Different initial positions of the targets under different conditions, different actuator failures, different time-varying target maneuver acceleration A _Tr and A _Tλ . Specific parameters are shown in Tables 1, 2 and 3, respectively. The control gain is set to k ₁ = 5, k ₂ = 20, k ₃ = 40, k ₄ = 150; The parameters of the bounders of the tanh function are chosen as $\varepsilon$ _{D 1} = 500, $\varepsilon$ _{D 3} = 100; The parameters of the actor-critic network weight gradient descent update law are chosen as η _a = 0.1, σ _a = 50, η _J = 0.1, σ _J = 50. The parameters of the adaptive update law are chosen as η _{D 1} = 0.01, σ _{D 1} = 20, η _{D 3} = 0.001, σ _{D 3} = 1e4, η ₁ = 0.001, σ ₁ = 50, η ₃ = 5e − 7, σ ₃ = 10; The parameters of the filter are chosen as τ ₁ = 0.2, τ ₂ = τ ₃ = 0.1, The other parameters are c ₀ = 0.1, $\varepsilon$ ₁₁ = $\varepsilon$ ₁₂ = $\varepsilon$ ₁₃ = $\varepsilon$ ₃₃ = $\varepsilon$ ₁₄ = $\varepsilon$ ₃₄ = 1.

The simulation results for Case 1, Case 2 and Case 3 are shown in Figs 3, 4 and 5, respectively. The horizontal coordinates of the missile and the target in the two-dimensional plane are shown in Figs 3(a), 4(a) and 5(a). The vertical coordinates of the missile and the target in the two-dimensional plane are shown in Figs 3(b), 4(b) and 5(b). Figures 3(c), 4(c) and 5(c) show the system output y (guide variable χ). Figures 3(d), 4(d) and 5(d) display the normal acceleration n _L of the missile. Moreover, Figs 3(e), 4(e) and 5(e) show the pitch rate q of missile. The actuator outputs with validity faults and deviation faults are depicted in Figs 3(f), 4(f) and 5(f). The estimate of the upper bound of the interference norm D ₁, D ₃ are given in Figs 3(g), (h), 4(g), (h), 5(g) and (h). The paradigms of the estimate of the parameter θ ₁ and θ ₃ are shown in Figs 3(i), (j), 4(i), (j), 5(i) and (j). The weight paradigms for actor-critic neural network are depicted in Figs 3(k), (l), 4(k), (l), 5(k) and (l). In conclusion, the results show that the interception strategy χ converges to zero and maintains accurate hit-kill interception even when the target possesses time-varying acceleration and the missile has an actuator fault. As a result, the effectiveness of the proposed method can be verified.

Figure 6. The guide variable χ.

Figure 7. Actuator output δ _e .

At the same time, we compare the proposed control method of this paper with the backstepping fault-tolerant non-affine integrated guidance and control (BS-FTNAIGC) method, the adaptive boundary estimation fault-tolerant non-affine integrated guidance and control (ABE-FTNAIGC) method, and the radial basis function fault-tolerant non-affine integrated guidance and control (RBF-FTNAIGC) method.
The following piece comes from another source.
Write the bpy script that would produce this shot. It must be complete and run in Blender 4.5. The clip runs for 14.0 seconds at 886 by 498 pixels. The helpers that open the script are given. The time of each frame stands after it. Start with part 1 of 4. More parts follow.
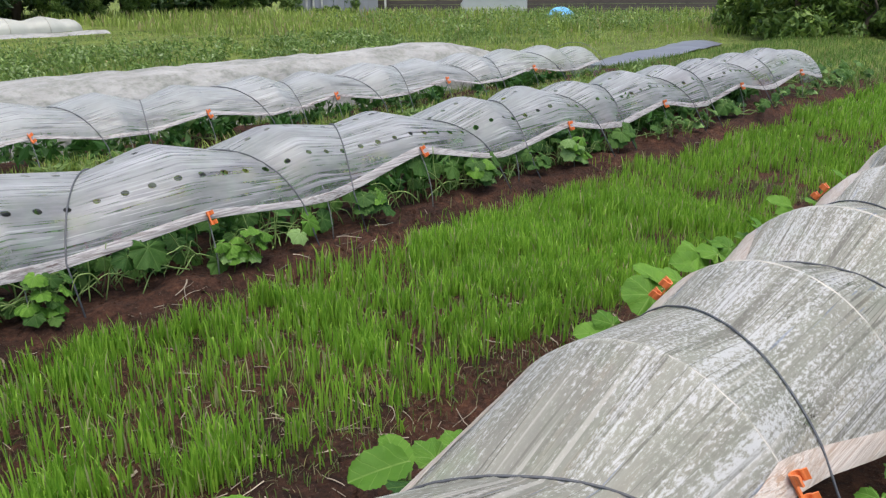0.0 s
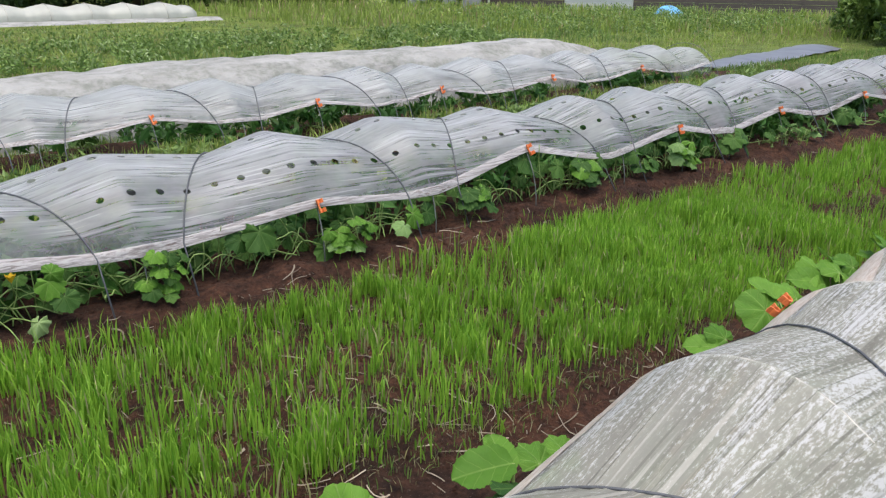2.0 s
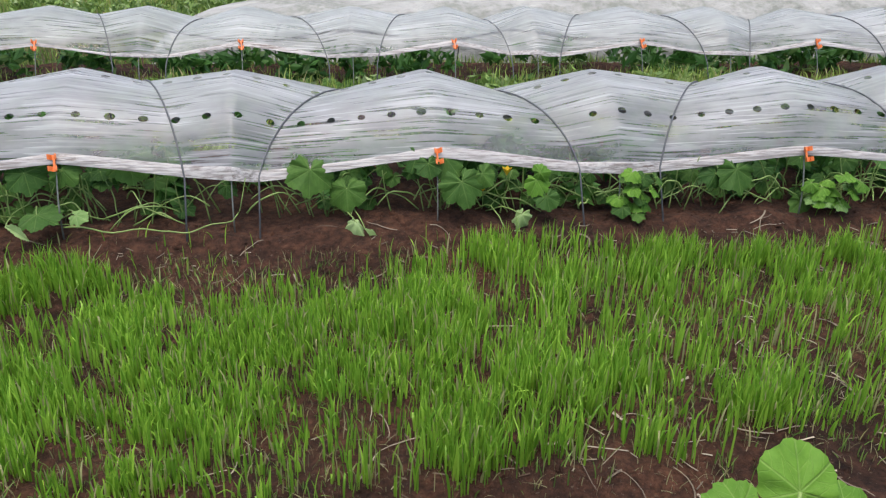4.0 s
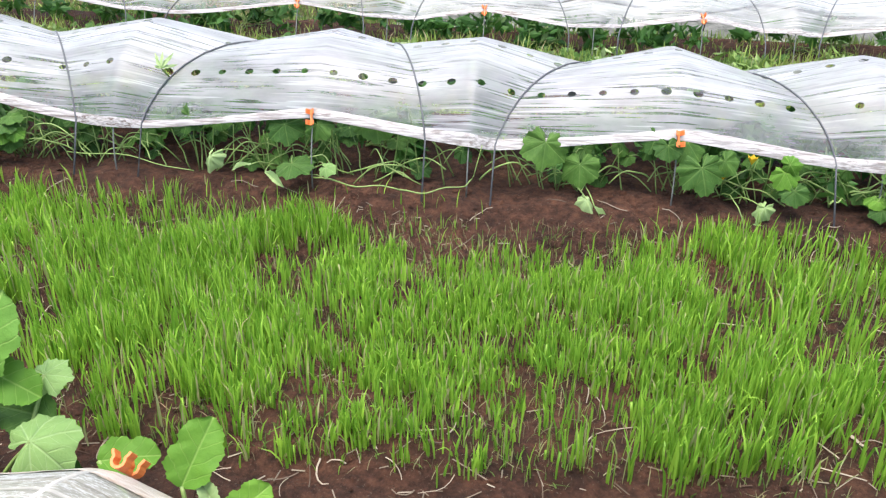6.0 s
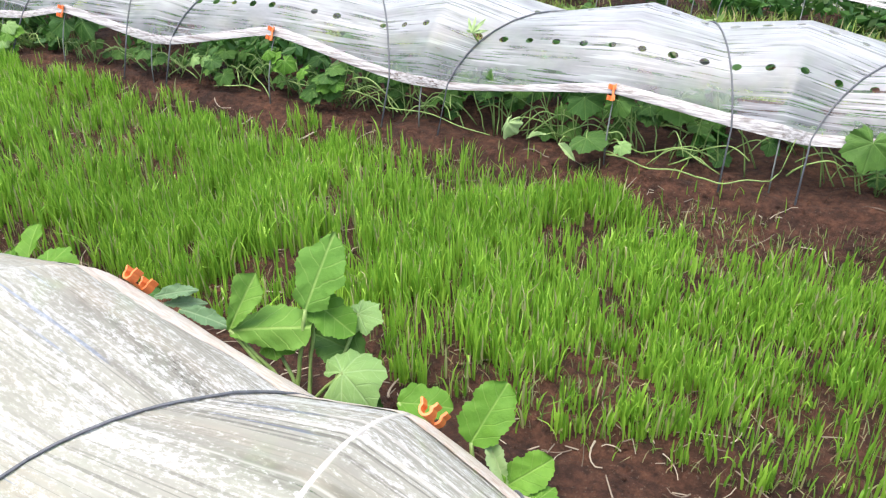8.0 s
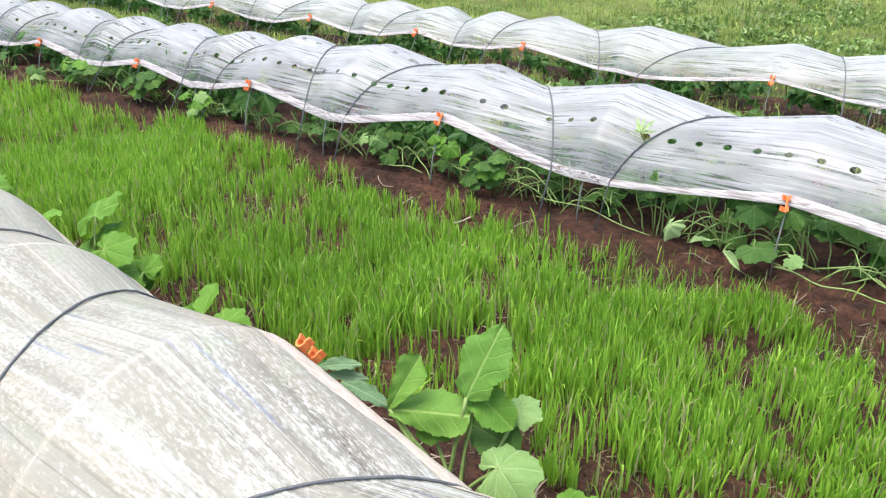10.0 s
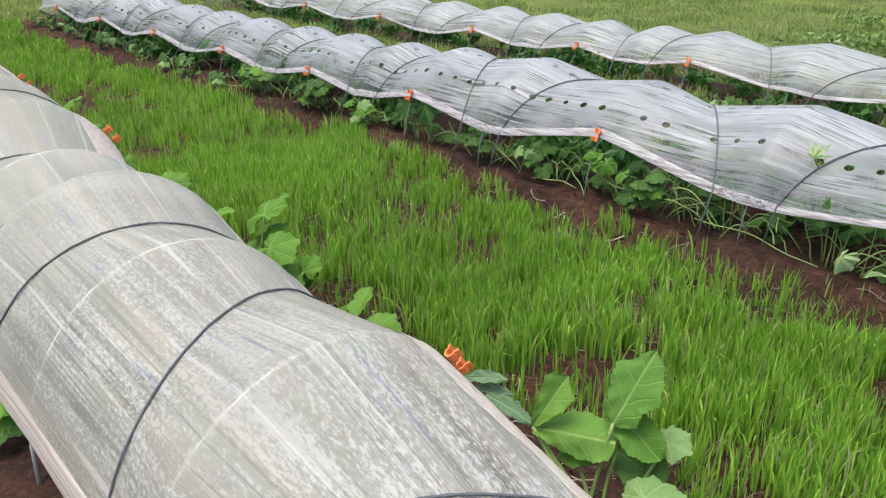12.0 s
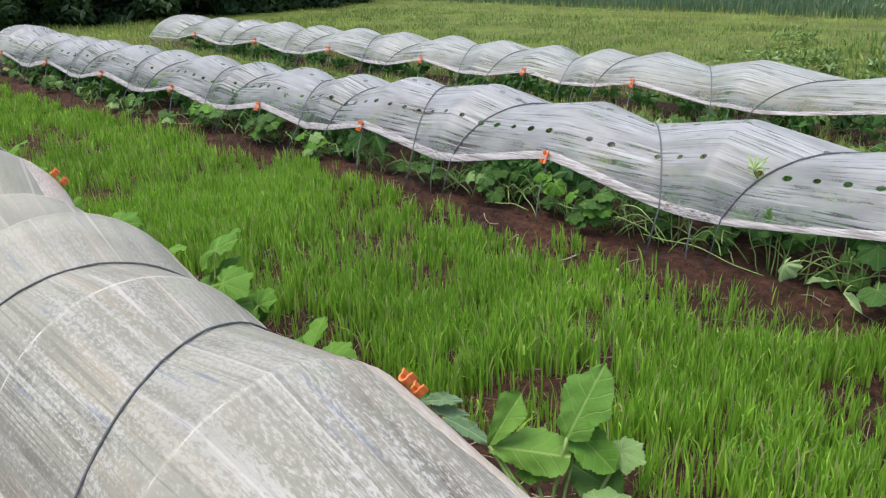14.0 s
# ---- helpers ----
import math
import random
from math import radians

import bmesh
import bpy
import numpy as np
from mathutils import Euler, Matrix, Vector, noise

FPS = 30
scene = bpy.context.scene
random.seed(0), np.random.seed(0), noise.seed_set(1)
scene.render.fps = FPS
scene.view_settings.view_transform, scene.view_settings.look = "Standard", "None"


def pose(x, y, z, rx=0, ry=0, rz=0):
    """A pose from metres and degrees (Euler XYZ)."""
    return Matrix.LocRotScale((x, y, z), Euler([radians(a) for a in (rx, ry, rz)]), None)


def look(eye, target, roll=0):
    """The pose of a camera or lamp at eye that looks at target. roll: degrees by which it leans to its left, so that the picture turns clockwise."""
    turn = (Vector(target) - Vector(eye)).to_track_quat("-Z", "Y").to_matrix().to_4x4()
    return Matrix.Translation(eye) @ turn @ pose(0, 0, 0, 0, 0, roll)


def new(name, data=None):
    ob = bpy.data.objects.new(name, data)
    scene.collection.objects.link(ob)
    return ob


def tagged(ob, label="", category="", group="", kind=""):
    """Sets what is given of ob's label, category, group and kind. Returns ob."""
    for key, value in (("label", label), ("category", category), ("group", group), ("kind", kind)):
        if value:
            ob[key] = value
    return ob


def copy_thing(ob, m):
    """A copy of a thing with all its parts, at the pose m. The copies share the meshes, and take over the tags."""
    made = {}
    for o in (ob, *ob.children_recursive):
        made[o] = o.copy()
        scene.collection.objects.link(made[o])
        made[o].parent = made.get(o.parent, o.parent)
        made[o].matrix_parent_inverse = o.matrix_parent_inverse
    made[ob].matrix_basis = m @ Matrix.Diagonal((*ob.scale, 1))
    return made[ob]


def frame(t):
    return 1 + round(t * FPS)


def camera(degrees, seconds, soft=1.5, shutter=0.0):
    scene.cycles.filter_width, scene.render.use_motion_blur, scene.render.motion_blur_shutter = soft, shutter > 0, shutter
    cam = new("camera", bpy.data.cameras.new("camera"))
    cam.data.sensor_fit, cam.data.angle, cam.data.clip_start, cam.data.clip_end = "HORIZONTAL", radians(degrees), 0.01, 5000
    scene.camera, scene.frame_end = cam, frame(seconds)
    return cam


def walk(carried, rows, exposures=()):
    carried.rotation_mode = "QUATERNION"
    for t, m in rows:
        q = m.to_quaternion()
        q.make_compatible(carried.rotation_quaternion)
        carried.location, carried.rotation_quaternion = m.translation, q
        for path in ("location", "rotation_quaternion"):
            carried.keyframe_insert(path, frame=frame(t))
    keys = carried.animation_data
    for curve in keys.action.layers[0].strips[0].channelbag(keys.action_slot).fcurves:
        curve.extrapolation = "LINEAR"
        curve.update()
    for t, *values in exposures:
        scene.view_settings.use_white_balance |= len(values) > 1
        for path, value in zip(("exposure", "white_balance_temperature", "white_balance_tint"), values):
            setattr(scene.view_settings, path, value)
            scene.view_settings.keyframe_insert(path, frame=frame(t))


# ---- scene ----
cam = camera(57.4, 14.0, soft=1.25)
PATH = [
    (0.0, (0.046, -0.049, 1.273), (2.104, 1.904, 0.298), -0.25),
    (0.5, (0.050, -0.037, 1.275), (2.114, 1.886, 0.255), 0.22),
    (1.0, (0.041, -0.024, 1.278), (2.079, 1.919, 0.243), 1.34),
    (1.5, (0.035, -0.007, 1.277), (2.002, 1.990, 0.210), 1.38),
    (2.0, (0.006, 0.007, 1.281), (1.824, 2.176, 0.285), 0.91),
    (2.5, (-0.024, 0.019, 1.275), (1.615, 2.344, 0.321), 1.70),
    (3.0, (-0.066, 0.022, 1.280), (1.268, 2.516, 0.279), 2.64),
    (3.5, (-0.117, 0.034, 1.270), (0.801, 2.633, 0.084), 3.32),
    (3.7, (-0.128, 0.030, 1.263), (0.544, 2.690, 0.049), 2.57),
    (5.8, (-0.197, 0.042, 1.292), (-0.386, 2.691, -0.104), 0.32),
    (6.0, (-0.214, 0.042, 1.290), (-0.568, 2.684, -0.087), 0.81),
    (6.5, (-0.237, 0.035, 1.301), (-0.866, 2.632, -0.063), 0.27),
    (7.0, (-0.263, 0.024, 1.314), (-1.159, 2.563, -0.009), 0.25),
    (7.5, (-0.308, 0.028, 1.302), (-1.393, 2.442, -0.111), -0.69),
    (8.0, (-0.343, 0.026, 1.300), (-1.540, 2.348, -0.175), -0.62),
    (8.5, (-0.372, 0.014, 1.309), (-1.745, 2.289, -0.084), -0.68),
    (9.0, (-0.390, -0.006, 1.324), (-1.886, 2.274, 0.073), 0.85),
    (9.2, (-0.426, -0.015, 1.315), (-2.007, 2.237, 0.121), 0.63),
    (11.3, (-0.440, -0.007, 1.313), (-2.189, 2.103, 0.092), 1.02),
    (11.5, (-0.441, -0.010, 1.320), (-2.270, 2.053, 0.137), 1.11),
    (12.0, (-0.455, -0.024, 1.325), (-2.517, 1.817, 0.159), -0.05),
    (12.5, (-0.446, -0.027, 1.328), (-2.526, 1.805, 0.181), -0.21),
    (13.0, (-0.435, -0.034, 1.335), (-2.582, 1.781, 0.290), -1.35),
    (13.5, (-0.428, -0.028, 1.333), (-2.505, 1.853, 0.261), -1.43),
    (14.0, (-0.413, -0.020, 1.326), (-2.407, 1.949, 0.256), -1.75),
]
EXPOSURES = [(0, 0.75), (3.0, 0.82), (3.7, 0.82), (5.8, 1.62), (9.2, 1.60), (11.3, 1.29), (12.5, 0.985), (13.0, 0.975), (14, 0.92)]
walk(cam, [(t, look(eye, target, roll)) for t, eye, target, roll in PATH], EXPOSURES)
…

The initial conditions are as follows : the relative distance between projectile and target along line of sight (LOS) r(0) = 10, 816.654m, the angle between LOS and the horizontal reference line λ = 0.588rad, the target location x _T = 9, 000, y _T = 6, 000, the target acceleration A _Tr = 5sin (45*t), A _Tλ = 10 + 4sin (7.8/0.022*t). The actuator faults happen at t > 2s with λ _δ = 0.8, d _δ = 0.05 and at t > 4s with λ _δ = 0.6, d _δ = 0.12. Other initial conditions are the same as above. The specific comparison is as follows: Fig. 6 displays the system output in the four methods of the NAIGC system. The actuator fault outputs in the four methods of the NAIGC system are shown as Fig. 7. According to the simulation results, it can be seen that the output of the controller and the control target of this paper are finally stable and convergent. At the same time, the overshoot and oscillation of the control method in this paper are smaller. Compared with other methods, the control method proposed in this paper can make the variables more quickly stable, and the steady-state error after stability is smaller. It can be seen that the actor-critic RBFNN has great advantages in the application of non-affine IGC systems.

5.0 Conclusion

In this paper, the NAIGC system is established for a class of STT missile with actuator failures, target acceleration variations and coupling multi-source uncertainties. The non-affine problem of the established model can be solved by the newly introduced integral expansion system. By introducing hyperbolic tangent function, RBFNN and reinforcement learning actor-critic neural network architecture, different adaptive laws and gradient descent update laws are constructed, which can reduce the deviation of actuator fault and target acceleration change, and effectively compensate the influence of multi-source uncertainty. Therefore, this paper not only designs a non-affine IGC model which is more suitable for practical application, but also pro-poses a new control method to apply reinforcement learning actor-critic to NAIGC, which can achieve accurate hit guidance. Finally, the effectiveness and superiority of the proposed method are verified by numerical simulation. In the future, we will study 3D IGC and add constraints.